Combining Boundary Supervision and Segment-Level Regularization for Fine-Grained Action Segmentation
This work addresses the need for efficient and accurate temporal action segmentation in video analysis, offering an incremental improvement through a simple loss design that can be integrated into existing models.
The paper tackles the problem of improving fine-grained action segmentation without complex architectures by introducing a lightweight dual-loss training framework that enhances segmentation quality through boundary supervision and segment-level regularization. The method yields higher F1 and Edit scores across three benchmark datasets and models, with minimal impact on frame-wise accuracy.

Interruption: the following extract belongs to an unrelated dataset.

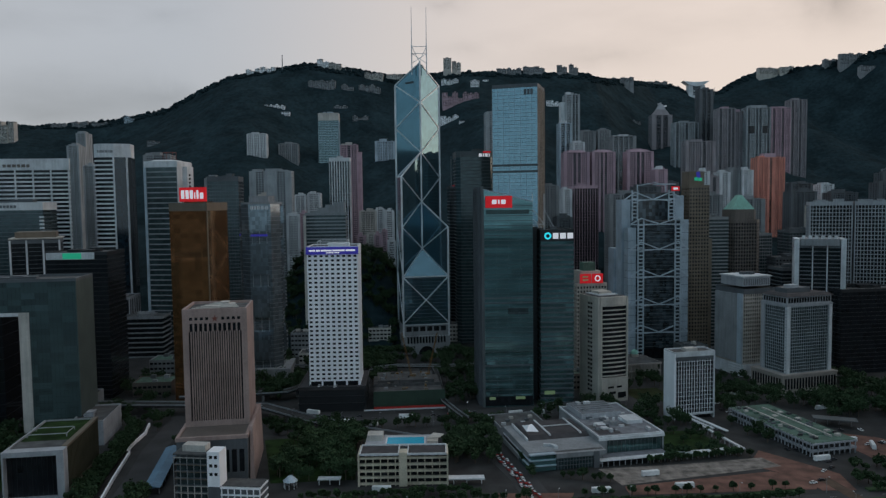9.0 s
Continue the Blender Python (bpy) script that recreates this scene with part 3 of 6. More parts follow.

Recent progress in Temporal Action Segmentation (TAS) has increasingly relied on complex architectures, which can hinder practical deployment. We present a lightweight dual-loss training framework that improves fine-grained segmentation quality with only one additional output channel and two auxiliary loss terms, requiring minimal architectural modification. Our approach combines a boundary-regression loss that promotes accurate temporal localization via a single-channel boundary prediction and a CDF-based segment-level regularization loss that encourages coherent within-segment structure by matching cumulative distributions over predicted and ground-truth segments. The framework is architecture-agnostic and can be integrated into existing TAS models (e.g., MS-TCN, C2F-TCN, FACT) as a training-time loss function. Across three benchmark datasets, the proposed method improves segment-level consistency and boundary quality, yielding higher F1 and Edit scores across three different models. Frame-wise accuracy remains largely unchanged, highlighting that precise segmentation can be achieved through simple loss design rather than heavier architectures or inference-time refinements.